A: RLHF-type algorithms such as RLHF and RLHF-COV are theoretically equivalent to their DPO counterparts (e.g. Our Propositions 2 and 3), but require additional training of large reward models. Therefore, like many other works that propose a new DPO-type algorithm, our experiments focus on DPO-type algorithms, while RLHF-COV is used as an intermediate step to derive our DPO-COV algorithms.
This paper introduces RLHF-COV and DPO-COV, two algorithms that simultaneously address three challenges in LLM alignment: corrupted preferences, reward overoptimization, and verbosity. These methods are theoretically motivated and support both offline and online learning settings. The authors derive formal equivalence between the RLHF and DPO variants and prove generalization guarantees under corrupted feedback. While the theoretical contributions are sound, reviewers found the empirical evaluation limited and were unconvinced by the claims of robustness and generalization based on the presented experiments.

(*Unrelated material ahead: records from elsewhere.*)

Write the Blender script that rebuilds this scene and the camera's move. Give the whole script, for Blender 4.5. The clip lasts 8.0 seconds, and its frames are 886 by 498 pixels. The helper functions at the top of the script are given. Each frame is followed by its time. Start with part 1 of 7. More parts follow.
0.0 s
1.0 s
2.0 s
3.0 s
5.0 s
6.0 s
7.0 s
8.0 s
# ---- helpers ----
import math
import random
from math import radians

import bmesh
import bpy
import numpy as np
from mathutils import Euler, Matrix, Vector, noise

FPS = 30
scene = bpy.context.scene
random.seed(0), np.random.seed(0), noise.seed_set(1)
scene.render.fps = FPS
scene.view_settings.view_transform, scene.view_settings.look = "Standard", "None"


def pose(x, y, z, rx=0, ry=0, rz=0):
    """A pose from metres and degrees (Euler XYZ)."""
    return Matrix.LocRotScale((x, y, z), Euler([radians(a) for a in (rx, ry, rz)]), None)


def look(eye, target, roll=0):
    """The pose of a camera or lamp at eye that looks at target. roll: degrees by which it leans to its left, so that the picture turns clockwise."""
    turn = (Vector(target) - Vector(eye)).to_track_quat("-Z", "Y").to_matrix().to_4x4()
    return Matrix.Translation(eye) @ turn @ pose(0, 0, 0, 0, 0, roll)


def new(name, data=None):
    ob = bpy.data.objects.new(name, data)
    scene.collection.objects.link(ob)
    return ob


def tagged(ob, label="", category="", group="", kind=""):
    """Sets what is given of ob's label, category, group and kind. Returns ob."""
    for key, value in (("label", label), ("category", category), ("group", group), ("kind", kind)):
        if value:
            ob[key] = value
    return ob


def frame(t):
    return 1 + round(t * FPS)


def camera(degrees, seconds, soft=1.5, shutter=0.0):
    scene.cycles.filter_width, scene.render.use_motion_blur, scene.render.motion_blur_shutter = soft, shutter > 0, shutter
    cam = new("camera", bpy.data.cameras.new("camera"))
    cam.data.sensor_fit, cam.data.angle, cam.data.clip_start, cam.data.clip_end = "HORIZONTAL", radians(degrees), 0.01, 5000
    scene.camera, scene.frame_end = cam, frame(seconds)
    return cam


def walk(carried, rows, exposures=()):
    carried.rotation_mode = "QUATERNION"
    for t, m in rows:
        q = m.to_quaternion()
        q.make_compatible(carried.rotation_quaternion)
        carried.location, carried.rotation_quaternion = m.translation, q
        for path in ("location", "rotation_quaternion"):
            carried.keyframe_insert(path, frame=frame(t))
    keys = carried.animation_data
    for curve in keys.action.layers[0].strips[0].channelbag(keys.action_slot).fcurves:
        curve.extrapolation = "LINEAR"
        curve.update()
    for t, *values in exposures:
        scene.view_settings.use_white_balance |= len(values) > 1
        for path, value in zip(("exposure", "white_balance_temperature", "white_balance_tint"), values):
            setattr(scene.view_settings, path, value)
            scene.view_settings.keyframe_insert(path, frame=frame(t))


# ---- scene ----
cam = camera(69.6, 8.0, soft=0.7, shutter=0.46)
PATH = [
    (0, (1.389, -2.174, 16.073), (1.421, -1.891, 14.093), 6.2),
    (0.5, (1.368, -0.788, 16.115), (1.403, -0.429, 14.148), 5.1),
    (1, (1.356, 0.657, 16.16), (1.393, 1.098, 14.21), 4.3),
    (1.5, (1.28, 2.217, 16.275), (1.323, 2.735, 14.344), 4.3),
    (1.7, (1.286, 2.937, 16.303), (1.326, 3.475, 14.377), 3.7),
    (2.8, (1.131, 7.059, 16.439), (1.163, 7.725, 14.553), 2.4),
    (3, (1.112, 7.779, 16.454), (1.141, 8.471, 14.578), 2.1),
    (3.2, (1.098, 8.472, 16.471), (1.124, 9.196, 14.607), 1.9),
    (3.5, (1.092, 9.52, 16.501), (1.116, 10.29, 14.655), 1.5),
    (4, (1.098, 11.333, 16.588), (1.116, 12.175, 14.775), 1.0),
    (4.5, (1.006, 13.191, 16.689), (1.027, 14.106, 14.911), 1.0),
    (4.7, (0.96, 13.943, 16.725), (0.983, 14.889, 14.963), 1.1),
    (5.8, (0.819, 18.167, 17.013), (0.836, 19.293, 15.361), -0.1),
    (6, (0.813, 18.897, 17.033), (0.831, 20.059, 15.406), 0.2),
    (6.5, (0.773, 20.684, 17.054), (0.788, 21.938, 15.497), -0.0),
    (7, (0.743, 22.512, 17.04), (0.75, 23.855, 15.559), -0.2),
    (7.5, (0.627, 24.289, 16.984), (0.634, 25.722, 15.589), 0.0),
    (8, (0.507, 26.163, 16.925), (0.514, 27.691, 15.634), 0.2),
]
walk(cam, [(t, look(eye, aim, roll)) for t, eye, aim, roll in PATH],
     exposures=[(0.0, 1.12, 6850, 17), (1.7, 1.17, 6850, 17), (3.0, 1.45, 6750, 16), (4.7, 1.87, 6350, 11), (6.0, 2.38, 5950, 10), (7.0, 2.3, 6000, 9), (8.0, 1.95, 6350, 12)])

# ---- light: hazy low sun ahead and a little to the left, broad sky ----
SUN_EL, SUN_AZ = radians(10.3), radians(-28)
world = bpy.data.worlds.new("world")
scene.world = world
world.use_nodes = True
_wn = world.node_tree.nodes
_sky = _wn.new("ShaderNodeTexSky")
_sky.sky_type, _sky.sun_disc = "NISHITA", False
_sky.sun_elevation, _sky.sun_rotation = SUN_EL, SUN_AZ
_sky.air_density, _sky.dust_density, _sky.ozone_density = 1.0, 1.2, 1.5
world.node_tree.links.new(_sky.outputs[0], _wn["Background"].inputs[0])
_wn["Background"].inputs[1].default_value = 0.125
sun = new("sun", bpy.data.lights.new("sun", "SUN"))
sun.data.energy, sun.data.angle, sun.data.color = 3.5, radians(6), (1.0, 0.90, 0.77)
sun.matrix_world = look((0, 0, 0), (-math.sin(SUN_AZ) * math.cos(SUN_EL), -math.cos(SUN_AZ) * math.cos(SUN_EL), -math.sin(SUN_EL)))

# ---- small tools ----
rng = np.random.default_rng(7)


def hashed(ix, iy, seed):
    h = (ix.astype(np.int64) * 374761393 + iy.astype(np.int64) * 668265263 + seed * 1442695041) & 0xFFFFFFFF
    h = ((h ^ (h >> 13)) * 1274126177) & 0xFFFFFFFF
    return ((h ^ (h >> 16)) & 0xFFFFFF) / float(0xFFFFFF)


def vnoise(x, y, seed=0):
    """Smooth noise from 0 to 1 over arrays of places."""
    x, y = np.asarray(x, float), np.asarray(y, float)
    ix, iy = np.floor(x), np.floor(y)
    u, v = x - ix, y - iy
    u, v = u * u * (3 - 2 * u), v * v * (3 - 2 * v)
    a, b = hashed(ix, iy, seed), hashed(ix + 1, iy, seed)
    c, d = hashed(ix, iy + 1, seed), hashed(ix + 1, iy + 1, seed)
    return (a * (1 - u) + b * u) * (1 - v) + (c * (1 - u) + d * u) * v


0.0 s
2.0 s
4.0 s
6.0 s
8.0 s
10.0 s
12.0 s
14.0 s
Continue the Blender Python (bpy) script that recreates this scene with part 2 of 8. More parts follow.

Despite its theoretical rigor, the paper suffers from limited empirical validation, with most experiments restricted to a single dataset and model. Several reviewers noted the absence of comparisons with key baselines such as GRPO, REINFORCE++, and modern RLHF/DPO variants on reasoning tasks. Claims of robustness are not directly tested, and while new experiments with artificially corrupted labels were added post-rebuttal, concerns remain about their realism and the limited scope. The generalization of results to diverse models and datasets is unclear. Reviewers also found the verbosity mitigation results inconclusive, as no response length statistics were reported. Overall, the current evaluation falls short in validating its practical utility. Key concerns around generalization, baseline comparisons, and realism of the corruption model remain unresolved.
Based on the common consensus, therefore, the authors are recommended to consider submitting to the next suitable venue addressing all the concerns once all the necessary modifications are incorporated.